Traces of the trimer have been found in United Water wells 26, 28 and 29 in the company's Dugan Lane well field near the Garden State Parkway. It's one possible factor being examined by investigators looking into the higher-than-usual incidence of childhood cancers in the area.

The well field was polluted by a groundwater plume extending from the Reich Farm Superfund site on the west side of the parkway. Carbon filters are used to remove contaminants from the water before it goes into the public supply. Union Carbide Corp. has taken responsibility for the Reich Farm pollution, which was caused after drums of chemical waste from the company's Bound Brook plant were dumped at the farm site in the early 1970s.
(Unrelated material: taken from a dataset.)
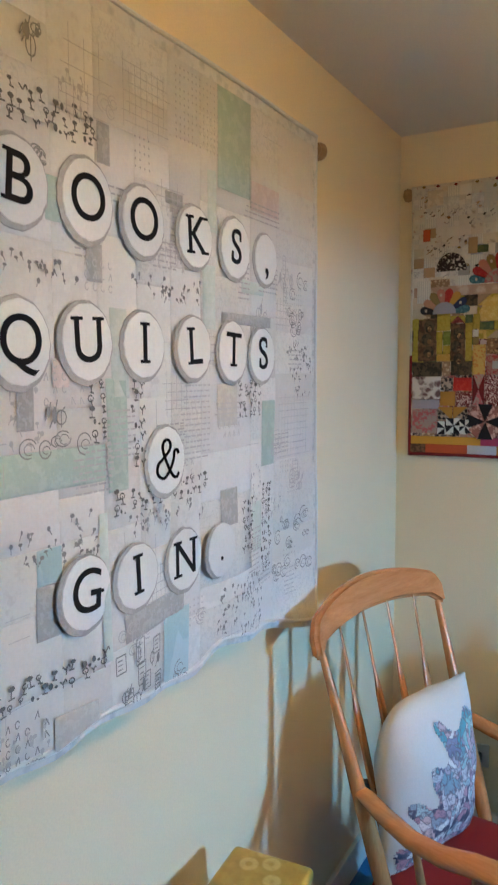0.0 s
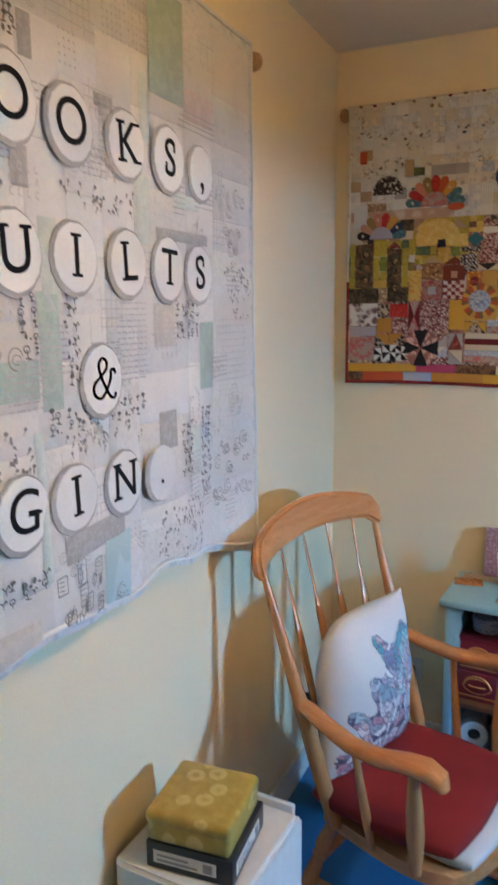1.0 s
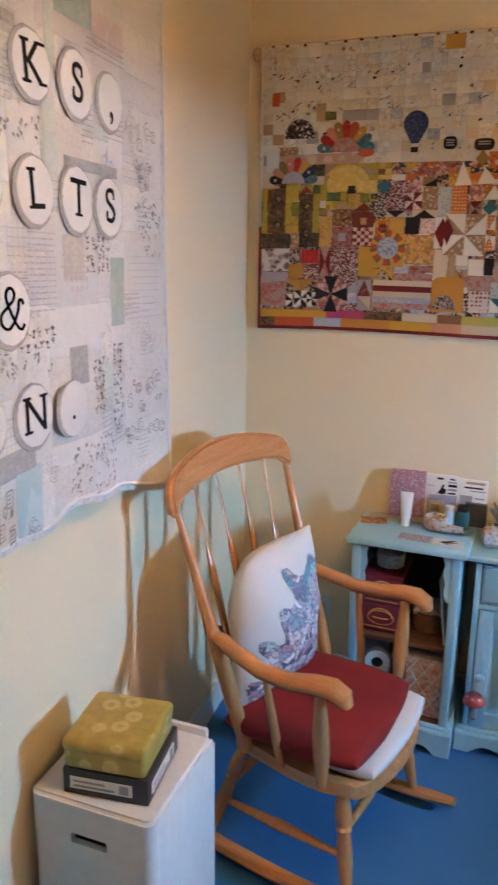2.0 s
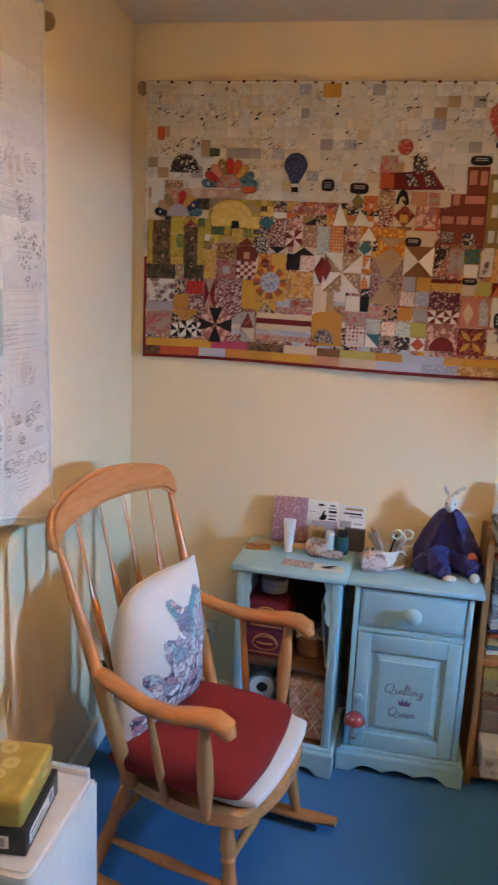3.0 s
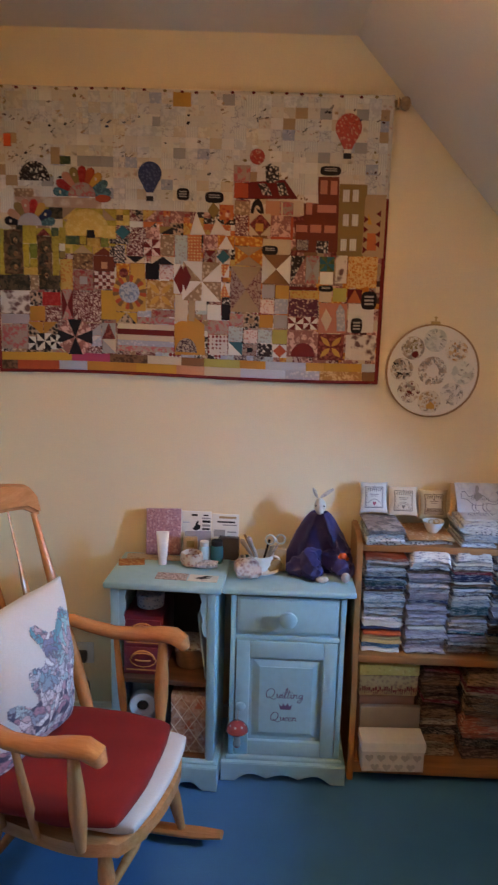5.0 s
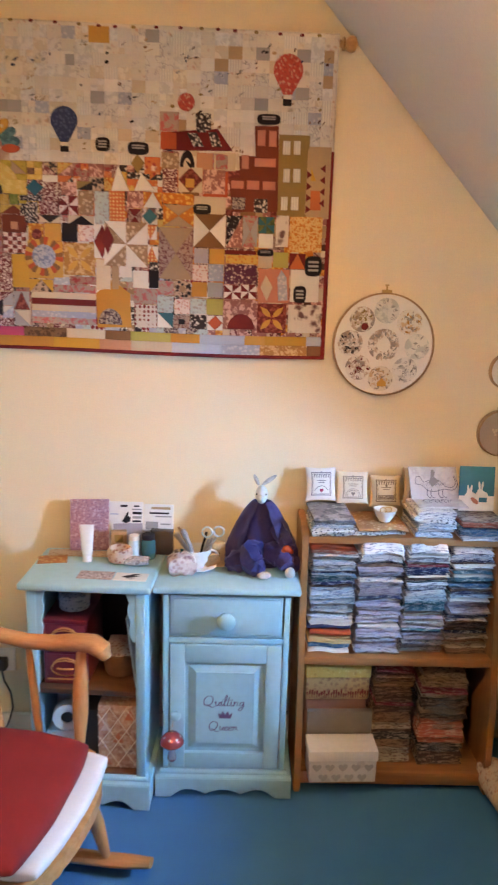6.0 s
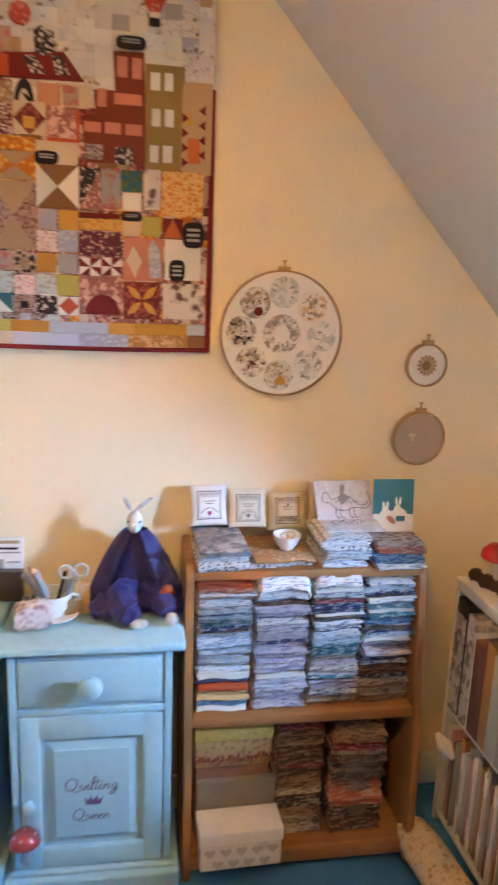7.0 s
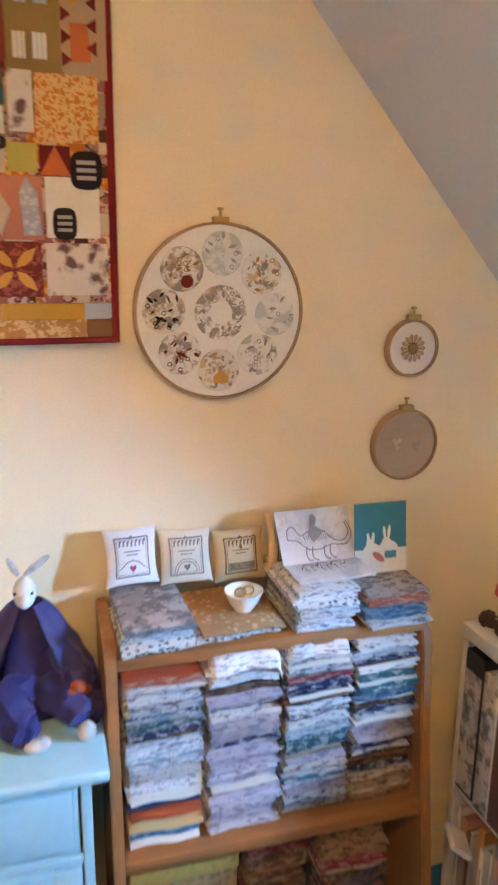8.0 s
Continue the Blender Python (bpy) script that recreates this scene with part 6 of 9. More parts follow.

In a two-page summary issued yesterday, Union Carbide researchers said they established a "median lethal dose" of pure trimer, when 50 percent of the rats fed trimer orally would die.

Expressed as milligrams of chemical per kilogram of animal body weight, the median lethal dose was 450 mg/kg for male rats and 590 mg/kg for female rats, they said.

In terms of acute toxicity, the trimer falls just within federal standards for declaring a substance toxic. It's less so than pure caffeine, which is 50 percent lethal at a dose of 192 mg/kg, the report says.

For a human adult, it would take 8 million gallons of water containing 1 part per billion of trimer -- the maximum detected level before filtration -- to reach a median lethal dose, the report added.

In a second test of repeated trimer doses, rats tolerated 75 mg/kg per day without adverse effects. At twice that dose, rats exhibited lethargy, weight loss, increased liver weight, and in female rats, increased heart weight and "a slight hint of anemia."